Sigma and pi bonds explain how atoms share electrons to form the shapes and properties of molecules. A single covalent bond contains one sigma bond, while double and triple bonds add pi bonds on top of that sigma bond. Knowing the difference helps predict bond strength, bond length, molecular geometry, and whether parts of a molecule can rotate freely.
These ideas are especially important in organic chemistry, where carbon compounds often contain single, double, and triple bonds.
Key Facts
- A single bond = 1 sigma bond.
- A double bond = 1 sigma bond + 1 pi bond.
- A triple bond = 1 sigma bond + 2 pi bonds.
- Sigma bonds form by end-to-end orbital overlap along the internuclear axis.
- Pi bonds form by side-by-side overlap of parallel p orbitals above and below the internuclear axis.
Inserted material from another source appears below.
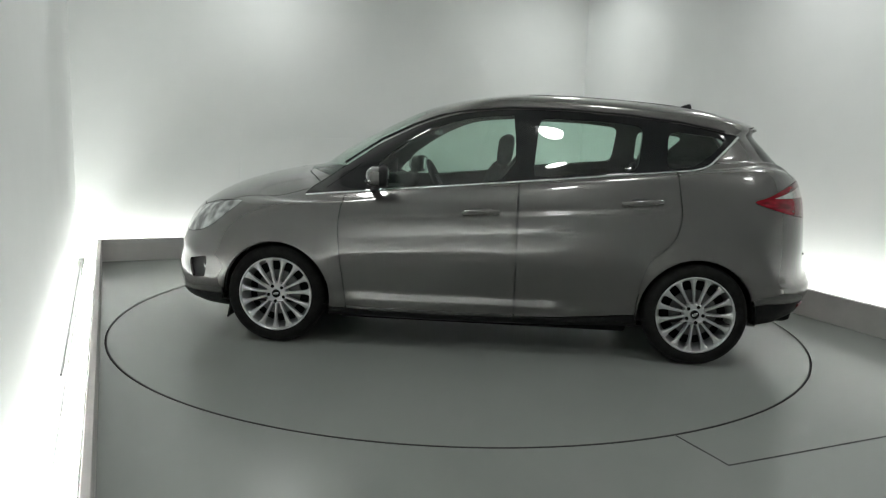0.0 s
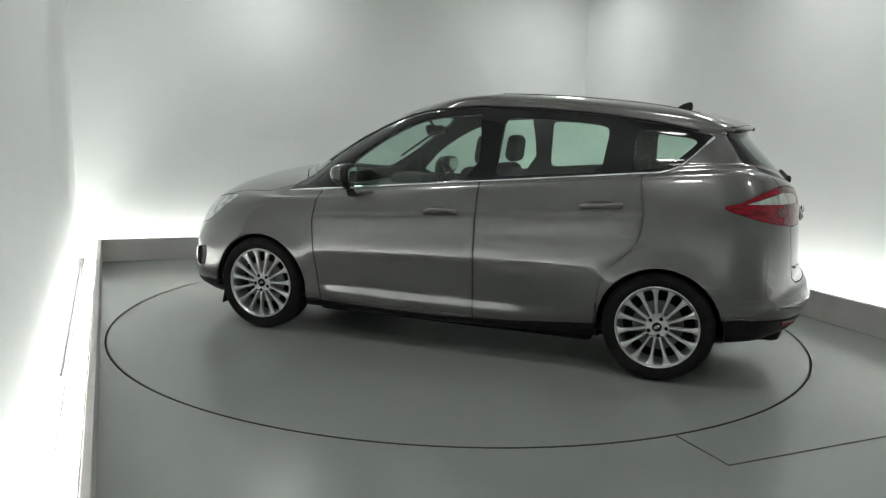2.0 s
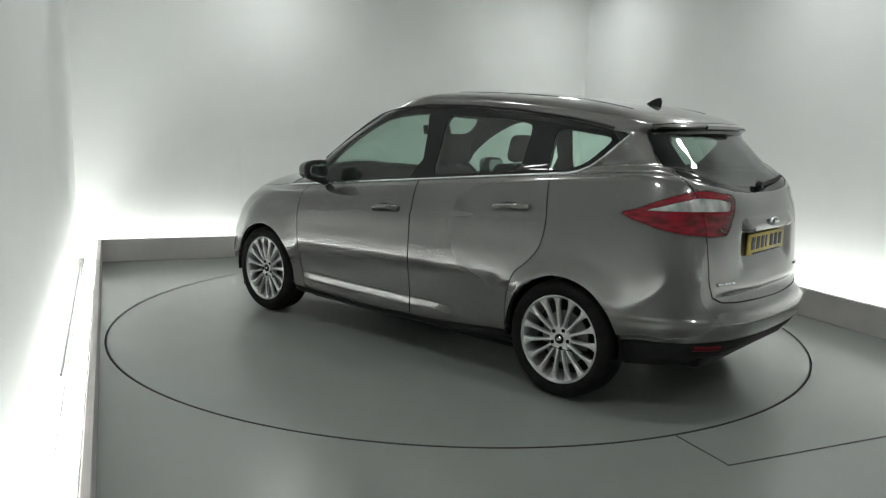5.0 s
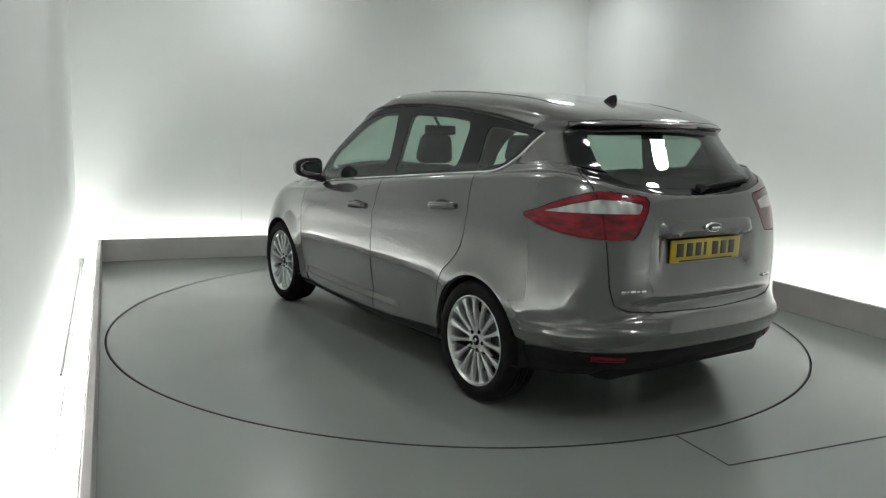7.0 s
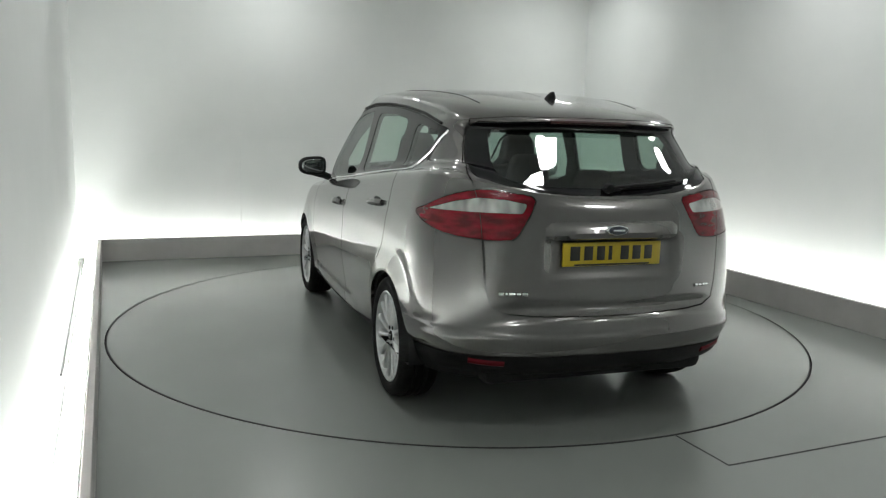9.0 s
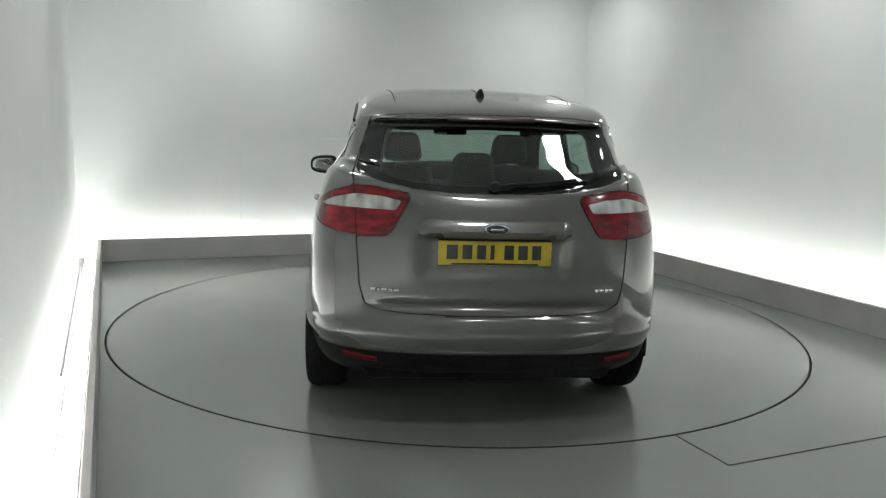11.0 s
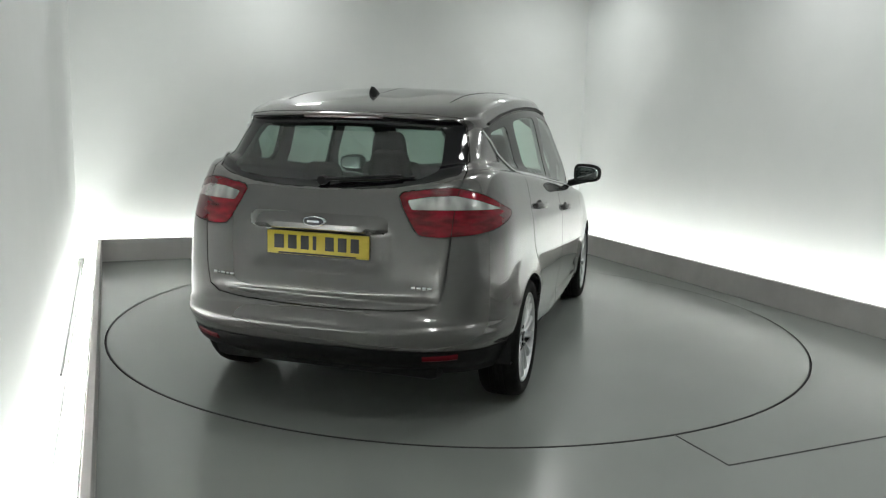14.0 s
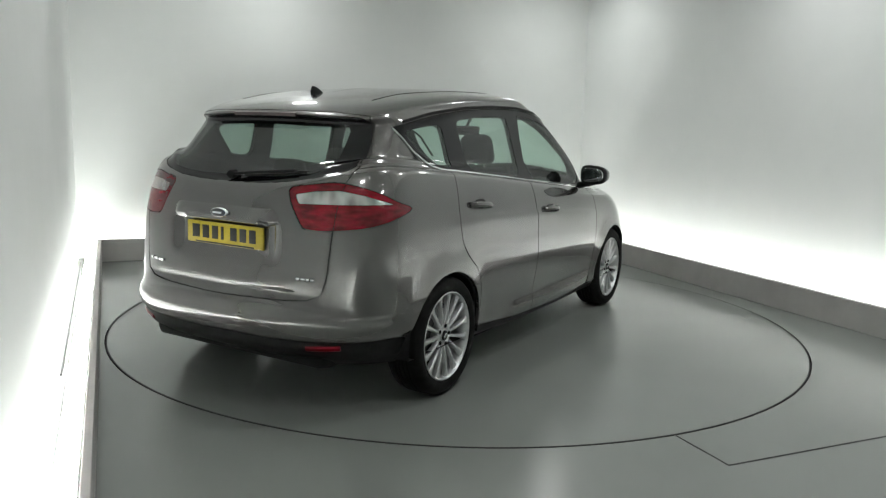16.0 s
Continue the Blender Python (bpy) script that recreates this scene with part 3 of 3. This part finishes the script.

- Bond length trend for the same atoms: single > double > triple, while bond strength trend is single < double < triple.
Vocabulary
- Sigma bond
- A sigma bond is a covalent bond formed by direct end-to-end overlap of orbitals along the line connecting two nuclei.
- Pi bond
- A pi bond is a covalent bond formed by side-by-side overlap of parallel p orbitals with electron density above and below the internuclear axis.
- Internuclear axis
- The internuclear axis is the imaginary straight line connecting the nuclei of two bonded atoms.
- Hybrid orbital
- A hybrid orbital is an orbital formed by mixing atomic orbitals on the same atom to create bonding orbitals with specific shapes and directions.
- Restricted rotation
- Restricted rotation is the limited twisting around a bond caused by the need to keep pi orbital overlap aligned.
Common Mistakes to Avoid
- Counting a double bond as two sigma bonds, which is wrong because only one bond can overlap directly along the internuclear axis. The second bond in a double bond is a pi bond.
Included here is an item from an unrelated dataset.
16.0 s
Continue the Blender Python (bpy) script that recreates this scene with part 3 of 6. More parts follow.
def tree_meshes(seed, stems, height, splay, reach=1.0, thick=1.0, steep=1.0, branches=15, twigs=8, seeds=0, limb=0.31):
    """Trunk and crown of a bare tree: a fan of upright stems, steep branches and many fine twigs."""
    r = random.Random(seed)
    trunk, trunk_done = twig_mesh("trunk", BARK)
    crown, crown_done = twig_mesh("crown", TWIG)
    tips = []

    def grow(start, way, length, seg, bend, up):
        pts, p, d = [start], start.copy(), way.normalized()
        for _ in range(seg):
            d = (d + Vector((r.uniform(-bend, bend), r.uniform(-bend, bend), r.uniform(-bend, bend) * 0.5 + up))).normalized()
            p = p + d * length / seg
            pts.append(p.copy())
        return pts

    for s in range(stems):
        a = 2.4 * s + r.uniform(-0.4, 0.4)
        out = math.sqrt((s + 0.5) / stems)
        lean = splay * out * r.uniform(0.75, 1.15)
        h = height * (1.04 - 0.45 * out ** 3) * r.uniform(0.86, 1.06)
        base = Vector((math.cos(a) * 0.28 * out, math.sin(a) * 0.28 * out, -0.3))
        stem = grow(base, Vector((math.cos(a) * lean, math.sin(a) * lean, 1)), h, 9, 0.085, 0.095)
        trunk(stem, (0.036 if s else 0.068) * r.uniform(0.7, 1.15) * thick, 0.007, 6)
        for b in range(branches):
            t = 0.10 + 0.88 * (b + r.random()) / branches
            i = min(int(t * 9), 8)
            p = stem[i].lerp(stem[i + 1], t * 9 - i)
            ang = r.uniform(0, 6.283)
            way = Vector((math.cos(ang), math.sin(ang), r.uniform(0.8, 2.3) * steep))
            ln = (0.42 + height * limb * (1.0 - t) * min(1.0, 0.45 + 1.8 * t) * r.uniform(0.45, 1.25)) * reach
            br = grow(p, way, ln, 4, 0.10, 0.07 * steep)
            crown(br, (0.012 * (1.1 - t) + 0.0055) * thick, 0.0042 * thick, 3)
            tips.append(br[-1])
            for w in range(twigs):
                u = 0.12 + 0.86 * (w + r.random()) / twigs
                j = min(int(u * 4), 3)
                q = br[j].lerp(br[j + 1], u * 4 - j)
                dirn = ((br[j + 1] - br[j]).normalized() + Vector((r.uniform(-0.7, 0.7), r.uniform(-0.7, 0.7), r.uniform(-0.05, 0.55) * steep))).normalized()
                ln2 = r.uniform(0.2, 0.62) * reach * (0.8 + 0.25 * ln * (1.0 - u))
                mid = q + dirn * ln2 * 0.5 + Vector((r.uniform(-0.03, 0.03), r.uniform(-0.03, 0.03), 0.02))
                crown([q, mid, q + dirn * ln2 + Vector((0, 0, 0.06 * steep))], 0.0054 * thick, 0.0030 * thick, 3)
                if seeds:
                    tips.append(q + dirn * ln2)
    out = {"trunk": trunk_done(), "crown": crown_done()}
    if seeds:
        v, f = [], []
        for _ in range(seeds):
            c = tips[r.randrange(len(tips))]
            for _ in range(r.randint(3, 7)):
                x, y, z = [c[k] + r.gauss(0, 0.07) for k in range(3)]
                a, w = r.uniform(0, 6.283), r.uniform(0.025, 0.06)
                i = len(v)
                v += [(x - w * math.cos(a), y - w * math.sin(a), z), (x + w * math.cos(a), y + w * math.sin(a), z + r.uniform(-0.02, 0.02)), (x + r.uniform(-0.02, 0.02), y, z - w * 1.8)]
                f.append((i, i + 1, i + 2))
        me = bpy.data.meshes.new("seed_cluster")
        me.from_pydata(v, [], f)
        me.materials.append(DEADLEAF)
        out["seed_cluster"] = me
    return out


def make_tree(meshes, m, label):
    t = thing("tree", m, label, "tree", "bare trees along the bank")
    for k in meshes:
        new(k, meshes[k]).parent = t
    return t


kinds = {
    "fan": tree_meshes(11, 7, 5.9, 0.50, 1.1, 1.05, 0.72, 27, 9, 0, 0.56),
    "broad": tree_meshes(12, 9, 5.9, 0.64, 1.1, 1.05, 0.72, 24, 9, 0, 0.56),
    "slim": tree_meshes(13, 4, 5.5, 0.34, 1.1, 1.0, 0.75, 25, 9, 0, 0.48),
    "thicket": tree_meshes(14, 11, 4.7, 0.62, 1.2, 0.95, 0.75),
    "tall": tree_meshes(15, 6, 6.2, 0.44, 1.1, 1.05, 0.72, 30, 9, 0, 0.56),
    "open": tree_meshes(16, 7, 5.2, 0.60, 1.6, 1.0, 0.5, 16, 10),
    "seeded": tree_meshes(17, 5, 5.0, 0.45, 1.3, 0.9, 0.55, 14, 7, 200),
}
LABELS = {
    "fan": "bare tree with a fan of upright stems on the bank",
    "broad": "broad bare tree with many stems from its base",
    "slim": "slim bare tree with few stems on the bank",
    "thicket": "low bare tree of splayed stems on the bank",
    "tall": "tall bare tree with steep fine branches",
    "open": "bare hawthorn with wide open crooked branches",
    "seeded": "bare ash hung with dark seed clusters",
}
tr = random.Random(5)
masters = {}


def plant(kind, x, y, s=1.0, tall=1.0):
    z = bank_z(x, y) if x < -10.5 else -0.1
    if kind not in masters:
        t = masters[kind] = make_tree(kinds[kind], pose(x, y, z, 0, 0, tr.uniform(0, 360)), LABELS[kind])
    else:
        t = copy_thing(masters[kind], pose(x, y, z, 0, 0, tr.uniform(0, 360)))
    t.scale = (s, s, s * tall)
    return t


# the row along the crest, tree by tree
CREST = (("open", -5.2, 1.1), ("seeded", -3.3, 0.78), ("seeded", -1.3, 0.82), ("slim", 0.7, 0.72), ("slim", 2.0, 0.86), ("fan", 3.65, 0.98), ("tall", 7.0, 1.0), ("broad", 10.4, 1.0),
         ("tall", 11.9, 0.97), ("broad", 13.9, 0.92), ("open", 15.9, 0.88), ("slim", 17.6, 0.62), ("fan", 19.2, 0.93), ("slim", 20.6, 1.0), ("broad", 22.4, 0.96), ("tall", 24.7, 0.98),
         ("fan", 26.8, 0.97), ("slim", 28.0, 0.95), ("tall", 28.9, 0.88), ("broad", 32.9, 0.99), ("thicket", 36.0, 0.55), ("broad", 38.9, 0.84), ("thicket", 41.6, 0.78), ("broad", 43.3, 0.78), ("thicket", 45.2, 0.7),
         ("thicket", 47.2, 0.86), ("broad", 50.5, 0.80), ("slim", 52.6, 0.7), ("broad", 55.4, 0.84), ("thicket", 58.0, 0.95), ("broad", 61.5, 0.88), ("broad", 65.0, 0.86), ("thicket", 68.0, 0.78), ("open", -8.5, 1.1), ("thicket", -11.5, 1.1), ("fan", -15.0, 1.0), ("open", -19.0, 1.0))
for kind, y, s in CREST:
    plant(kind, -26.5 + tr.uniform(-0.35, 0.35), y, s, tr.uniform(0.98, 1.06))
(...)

- Drawing pi bonds as electron density between the nuclei, which is wrong because pi electron density lies above and below the internuclear axis. The sigma bond occupies the direct space between the bonded atoms.
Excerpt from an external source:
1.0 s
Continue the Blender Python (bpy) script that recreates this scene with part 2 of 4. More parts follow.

- Assuming single, double, and triple bonds have the same length, which is wrong because adding pi bonds increases electron sharing and pulls nuclei closer together. Triple bonds are usually shortest for the same pair of atoms.
- Rotating a double bond freely in a structural drawing, which is wrong because rotation would break the side-by-side p orbital overlap. This is why double bonds can create fixed geometric arrangements.
Practice Questions
- 1 How many sigma bonds and pi bonds are present in C2H4, ethene, with structure H2C=CH2?
- 2 In C2H2, ethyne, with structure HC≡CH, how many total sigma bonds and total pi bonds are in the molecule?
- 3 Explain why a carbon-carbon double bond resists rotation, but a carbon-carbon single bond usually rotates more freely.